If the proposed restructuring is approved, Sinclair will sell certain stations it currently owns to parties other than the parties who were originally contemplated to buy these stations, and following the sale will not provide any services to such stations. The stations to be sold are WHP, the CBS affiliate in Harrisburg, Pennsylvania, WMMP, the MyNetwork affiliate in Charleston, South Carolina and WABM, the MyNetwork affiliate in Birmingham, Alabama; Sinclair would also discontinue providing services to WTAT, the FOX affiliate in Charleston and would transfer to the buyer of WHP, the rights under an existing LMA to provide services to WLYH, the CW affiliate in Harrisburg. In each of these three markets, Sinclair is buying the ABC affiliate from Allbritton. Sinclair would retain ownership of WTTO, the CW affiliate in Birmingham.

“The proposed changes to the transaction will have an immaterial impact on Sinclair as a whole and on the Allbritton transaction in particular,” commented David Smith, Sinclair’s President and Chief Executive Officer. “Although we believe the shared services arrangements that were contemplated would have provided significant public interest benefits, including promoting minority ownership of broadcast stations,” Mr. Smith continued, “even without such arrangements the Allbritton transaction will result in significant upgrades for Sinclair in each of these three overlap markets. Moreover, these markets were always a very small part of the Allbritton acquistion, which was driven to a much larger extent by their ABC affiliated station and 24-hour cable news channel in Washington, D.C. The stations to be sold were expected to contribute only approximately $21 million of pro forma EBITDA in 2014, and we expect to realize full value for the stations in a sale. In addition, the sale of these stations will only reduce the previously announced $21.5 million of operating synergies created in the Allbritton transaction by $2 million.”

Sinclair Broadcast Group, Inc. is headquartered in Hunt Valley, Maryland, north of Baltimore, Maryland, and has other executive offices in Tampa, Florida, Chicago, Illinois and Seattle, Washington. Sinclair is one of the largest and most diversified television broadcasting companies, having affiliations with all of the major networks. For more information, please visit Sinclair’s website at www.sbgi.net.

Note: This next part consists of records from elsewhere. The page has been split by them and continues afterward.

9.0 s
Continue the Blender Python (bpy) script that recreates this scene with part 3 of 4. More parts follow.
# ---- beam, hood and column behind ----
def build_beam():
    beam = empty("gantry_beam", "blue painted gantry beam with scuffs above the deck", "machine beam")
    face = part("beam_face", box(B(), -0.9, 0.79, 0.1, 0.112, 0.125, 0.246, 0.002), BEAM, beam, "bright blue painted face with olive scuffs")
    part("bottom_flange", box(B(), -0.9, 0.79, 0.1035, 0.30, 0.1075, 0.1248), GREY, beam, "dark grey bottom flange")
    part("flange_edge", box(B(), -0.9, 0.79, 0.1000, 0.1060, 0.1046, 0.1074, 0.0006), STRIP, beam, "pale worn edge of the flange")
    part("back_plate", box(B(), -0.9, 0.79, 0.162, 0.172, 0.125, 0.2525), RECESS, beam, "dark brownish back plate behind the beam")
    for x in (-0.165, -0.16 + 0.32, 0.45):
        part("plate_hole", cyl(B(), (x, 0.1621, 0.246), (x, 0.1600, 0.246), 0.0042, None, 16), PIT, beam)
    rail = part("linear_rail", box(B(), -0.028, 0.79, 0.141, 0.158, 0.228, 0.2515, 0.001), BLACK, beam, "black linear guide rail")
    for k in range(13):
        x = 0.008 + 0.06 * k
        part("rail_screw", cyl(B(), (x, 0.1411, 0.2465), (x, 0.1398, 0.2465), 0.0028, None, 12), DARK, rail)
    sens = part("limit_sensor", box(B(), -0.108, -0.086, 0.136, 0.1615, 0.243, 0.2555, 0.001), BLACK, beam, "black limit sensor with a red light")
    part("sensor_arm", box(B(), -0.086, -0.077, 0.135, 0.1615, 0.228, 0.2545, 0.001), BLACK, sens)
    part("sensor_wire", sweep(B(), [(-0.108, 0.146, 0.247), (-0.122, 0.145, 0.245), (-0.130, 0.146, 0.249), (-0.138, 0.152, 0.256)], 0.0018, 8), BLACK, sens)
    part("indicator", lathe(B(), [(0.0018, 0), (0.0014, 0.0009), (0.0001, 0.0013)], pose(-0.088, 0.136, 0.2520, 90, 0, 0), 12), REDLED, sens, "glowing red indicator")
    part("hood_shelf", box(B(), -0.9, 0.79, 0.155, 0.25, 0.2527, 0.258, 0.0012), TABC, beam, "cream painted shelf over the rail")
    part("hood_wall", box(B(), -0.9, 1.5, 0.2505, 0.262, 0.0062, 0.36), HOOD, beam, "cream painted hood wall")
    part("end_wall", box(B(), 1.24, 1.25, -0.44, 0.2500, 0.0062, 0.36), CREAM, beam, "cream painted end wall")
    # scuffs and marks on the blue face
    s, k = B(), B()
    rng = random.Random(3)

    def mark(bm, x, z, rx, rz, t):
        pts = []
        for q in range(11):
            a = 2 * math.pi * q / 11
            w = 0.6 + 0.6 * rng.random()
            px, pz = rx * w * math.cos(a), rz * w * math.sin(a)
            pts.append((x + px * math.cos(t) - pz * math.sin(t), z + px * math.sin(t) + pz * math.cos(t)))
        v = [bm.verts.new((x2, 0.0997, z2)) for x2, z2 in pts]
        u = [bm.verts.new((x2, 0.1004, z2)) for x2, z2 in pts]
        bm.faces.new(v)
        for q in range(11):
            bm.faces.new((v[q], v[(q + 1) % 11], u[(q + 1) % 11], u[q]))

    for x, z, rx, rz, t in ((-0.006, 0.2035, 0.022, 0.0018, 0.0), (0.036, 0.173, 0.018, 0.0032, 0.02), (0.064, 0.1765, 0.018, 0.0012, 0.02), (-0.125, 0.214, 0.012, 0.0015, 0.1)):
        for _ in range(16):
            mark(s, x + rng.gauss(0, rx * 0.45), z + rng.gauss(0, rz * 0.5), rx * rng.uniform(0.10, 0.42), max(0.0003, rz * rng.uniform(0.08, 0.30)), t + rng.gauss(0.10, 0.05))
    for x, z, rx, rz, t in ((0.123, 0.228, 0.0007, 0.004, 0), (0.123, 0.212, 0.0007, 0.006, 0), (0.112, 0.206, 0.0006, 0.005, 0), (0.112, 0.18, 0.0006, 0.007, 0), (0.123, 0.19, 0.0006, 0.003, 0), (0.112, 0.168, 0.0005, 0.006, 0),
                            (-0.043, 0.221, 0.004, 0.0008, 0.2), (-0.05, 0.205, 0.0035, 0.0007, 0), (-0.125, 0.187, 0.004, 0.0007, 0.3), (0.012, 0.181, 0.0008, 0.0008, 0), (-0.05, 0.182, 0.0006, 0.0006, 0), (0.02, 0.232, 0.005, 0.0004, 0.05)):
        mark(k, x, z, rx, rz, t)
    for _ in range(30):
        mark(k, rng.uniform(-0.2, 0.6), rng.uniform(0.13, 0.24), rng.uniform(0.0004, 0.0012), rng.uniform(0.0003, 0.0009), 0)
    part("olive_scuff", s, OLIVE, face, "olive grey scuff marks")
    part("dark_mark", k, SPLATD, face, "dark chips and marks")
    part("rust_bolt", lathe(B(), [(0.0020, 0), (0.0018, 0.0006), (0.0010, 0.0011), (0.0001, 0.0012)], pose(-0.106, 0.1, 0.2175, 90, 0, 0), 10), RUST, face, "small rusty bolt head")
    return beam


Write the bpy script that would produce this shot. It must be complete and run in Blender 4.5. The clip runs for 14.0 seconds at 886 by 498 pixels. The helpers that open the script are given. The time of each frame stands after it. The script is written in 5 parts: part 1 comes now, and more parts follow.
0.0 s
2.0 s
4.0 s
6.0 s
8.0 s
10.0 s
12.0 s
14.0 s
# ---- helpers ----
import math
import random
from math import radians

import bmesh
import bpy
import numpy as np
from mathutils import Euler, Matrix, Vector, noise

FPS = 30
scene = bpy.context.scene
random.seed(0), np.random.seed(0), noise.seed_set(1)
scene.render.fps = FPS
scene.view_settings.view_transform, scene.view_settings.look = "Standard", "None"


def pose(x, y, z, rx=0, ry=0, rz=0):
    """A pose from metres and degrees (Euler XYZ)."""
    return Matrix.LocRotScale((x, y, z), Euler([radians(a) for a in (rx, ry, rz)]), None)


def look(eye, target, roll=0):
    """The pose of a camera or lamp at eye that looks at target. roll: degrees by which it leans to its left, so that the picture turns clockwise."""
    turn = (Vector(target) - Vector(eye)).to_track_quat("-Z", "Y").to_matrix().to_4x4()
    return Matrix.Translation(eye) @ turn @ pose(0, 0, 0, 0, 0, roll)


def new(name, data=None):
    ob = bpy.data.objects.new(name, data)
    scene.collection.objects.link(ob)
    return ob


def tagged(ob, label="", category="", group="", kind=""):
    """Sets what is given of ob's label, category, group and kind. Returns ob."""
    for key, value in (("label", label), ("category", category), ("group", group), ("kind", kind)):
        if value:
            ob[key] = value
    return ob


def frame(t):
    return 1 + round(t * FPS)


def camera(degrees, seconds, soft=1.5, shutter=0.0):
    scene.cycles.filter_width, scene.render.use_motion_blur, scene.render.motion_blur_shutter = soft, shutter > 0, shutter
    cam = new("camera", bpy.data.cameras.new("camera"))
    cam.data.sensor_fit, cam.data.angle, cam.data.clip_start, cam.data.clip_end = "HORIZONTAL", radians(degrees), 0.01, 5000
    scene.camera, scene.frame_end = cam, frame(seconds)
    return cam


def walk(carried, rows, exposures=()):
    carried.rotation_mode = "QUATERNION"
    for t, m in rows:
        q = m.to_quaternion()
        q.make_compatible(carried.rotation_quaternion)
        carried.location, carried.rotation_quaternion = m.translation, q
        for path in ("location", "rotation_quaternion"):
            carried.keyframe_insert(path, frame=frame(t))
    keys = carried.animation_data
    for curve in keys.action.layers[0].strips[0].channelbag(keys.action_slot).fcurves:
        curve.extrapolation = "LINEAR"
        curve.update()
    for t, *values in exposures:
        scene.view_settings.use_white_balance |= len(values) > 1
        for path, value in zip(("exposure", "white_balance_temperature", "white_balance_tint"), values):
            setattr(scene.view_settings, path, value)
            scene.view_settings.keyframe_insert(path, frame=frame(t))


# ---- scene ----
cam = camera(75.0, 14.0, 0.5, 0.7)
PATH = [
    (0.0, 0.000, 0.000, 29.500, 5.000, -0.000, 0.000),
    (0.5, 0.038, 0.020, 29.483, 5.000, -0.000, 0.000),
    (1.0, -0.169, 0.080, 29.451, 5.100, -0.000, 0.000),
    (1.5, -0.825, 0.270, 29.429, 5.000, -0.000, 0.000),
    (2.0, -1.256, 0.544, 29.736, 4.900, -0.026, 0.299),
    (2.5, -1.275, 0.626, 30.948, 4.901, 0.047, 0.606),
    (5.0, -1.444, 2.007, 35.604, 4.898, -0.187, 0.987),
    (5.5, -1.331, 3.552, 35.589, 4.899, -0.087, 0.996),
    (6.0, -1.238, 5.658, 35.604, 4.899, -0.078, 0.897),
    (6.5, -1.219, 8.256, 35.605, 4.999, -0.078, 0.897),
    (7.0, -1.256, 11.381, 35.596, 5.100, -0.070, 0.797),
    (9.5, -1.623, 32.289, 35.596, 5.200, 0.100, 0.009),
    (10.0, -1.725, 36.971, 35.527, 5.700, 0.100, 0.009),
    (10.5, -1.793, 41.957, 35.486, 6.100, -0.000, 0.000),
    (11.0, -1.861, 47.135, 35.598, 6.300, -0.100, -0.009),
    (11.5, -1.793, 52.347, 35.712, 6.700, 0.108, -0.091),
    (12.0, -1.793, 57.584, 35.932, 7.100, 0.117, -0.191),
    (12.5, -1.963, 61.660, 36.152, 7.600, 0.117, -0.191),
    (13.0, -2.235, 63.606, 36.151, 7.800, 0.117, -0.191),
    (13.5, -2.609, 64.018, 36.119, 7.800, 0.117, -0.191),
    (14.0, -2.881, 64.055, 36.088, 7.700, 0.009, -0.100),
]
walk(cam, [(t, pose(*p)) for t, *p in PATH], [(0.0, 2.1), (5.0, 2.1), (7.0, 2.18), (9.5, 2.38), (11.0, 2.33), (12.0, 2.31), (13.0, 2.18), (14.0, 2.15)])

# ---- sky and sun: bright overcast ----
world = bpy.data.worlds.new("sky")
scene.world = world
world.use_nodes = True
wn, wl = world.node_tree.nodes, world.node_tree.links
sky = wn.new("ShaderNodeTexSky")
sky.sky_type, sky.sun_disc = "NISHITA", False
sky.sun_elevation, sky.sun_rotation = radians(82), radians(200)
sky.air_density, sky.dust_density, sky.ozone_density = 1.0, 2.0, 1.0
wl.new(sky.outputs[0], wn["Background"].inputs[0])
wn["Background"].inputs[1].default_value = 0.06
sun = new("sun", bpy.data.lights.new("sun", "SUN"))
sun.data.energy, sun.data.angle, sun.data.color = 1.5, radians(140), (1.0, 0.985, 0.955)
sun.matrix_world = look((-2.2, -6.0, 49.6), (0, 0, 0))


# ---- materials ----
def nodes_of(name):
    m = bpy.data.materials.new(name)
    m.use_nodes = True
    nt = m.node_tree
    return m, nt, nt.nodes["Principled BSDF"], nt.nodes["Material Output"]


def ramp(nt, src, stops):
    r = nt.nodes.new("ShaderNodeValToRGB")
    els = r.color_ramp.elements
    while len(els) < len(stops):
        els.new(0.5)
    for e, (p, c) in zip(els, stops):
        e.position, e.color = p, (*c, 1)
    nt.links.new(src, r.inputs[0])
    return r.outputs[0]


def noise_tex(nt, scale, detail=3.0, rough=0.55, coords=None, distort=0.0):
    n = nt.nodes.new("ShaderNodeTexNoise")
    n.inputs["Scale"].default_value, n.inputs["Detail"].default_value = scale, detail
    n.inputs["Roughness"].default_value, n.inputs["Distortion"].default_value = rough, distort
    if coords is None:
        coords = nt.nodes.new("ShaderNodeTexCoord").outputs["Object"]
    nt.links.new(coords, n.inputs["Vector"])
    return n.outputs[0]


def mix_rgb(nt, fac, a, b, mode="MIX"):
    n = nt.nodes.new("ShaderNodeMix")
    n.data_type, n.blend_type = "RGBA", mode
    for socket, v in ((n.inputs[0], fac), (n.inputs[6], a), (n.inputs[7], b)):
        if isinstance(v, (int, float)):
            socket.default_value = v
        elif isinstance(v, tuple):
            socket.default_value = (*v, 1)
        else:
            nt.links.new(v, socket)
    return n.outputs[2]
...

Forward-Looking Statements:
The matters discussed in this release, include forward-looking statements regarding, among other things, future operating results. When used in this news release, the words “outlook,” “intends to,” “believes,” “anticipates,” “expects,” “achieves,” and similar expressions are intended to identify forward-looking statements. Such statements are subject to a number of risks and uncertainties. Actual results in the future could differ materially and adversely from those described in the forward-looking statements as a result of various important factors, including and in addition to the assumptions identified in this release, but not limited to, the ability to satisfy the closing conditions for the Allbritton station acquisitions discussed in this release, Sinclair’s previously announced acquisitions, and any required license asset third party transactions, including obtaining required governmental and shareholder approvals, Sinclair’s ability to obtain financing for the Allbritton station acquisitions and Sinclair’s previously announced acquisitions, Sinclair’s ability to successfully integrate the Allbritton stations, and the stations from its previously announced acquisitions and to maximize Sinclair’s operating synergies in connection therewith, successful execution of Sinclair’s small market strategy, the impact of changes in national and regional economies, the volatility in the U.S. and global economies and financial markets, successful execution of outsourcing agreements, pricing and demand fluctuations in local and national advertising, volatility in programming costs, the market acceptance of new programming, the CW Television Network and MyNetworkTV programming, Sinclair’s news share strategy, its local sales initiatives, the execution of retransmission consent agreements, its ability to identify and consummate investments in attractive non-television assets and to achieve anticipated returns on those investments once consummated, and any other risk factors set forth in the Sinclair’s most recent reports on Form 10-Q, Form 10-K and Form 8-K, as filed with the Securities and Exchange Commission. There can be no assurances that the assumptions and other factors referred to in this release will occur. Sinclair undertakes no obligation to publicly release the result of any revisions to these forward-looking statements except as required by law.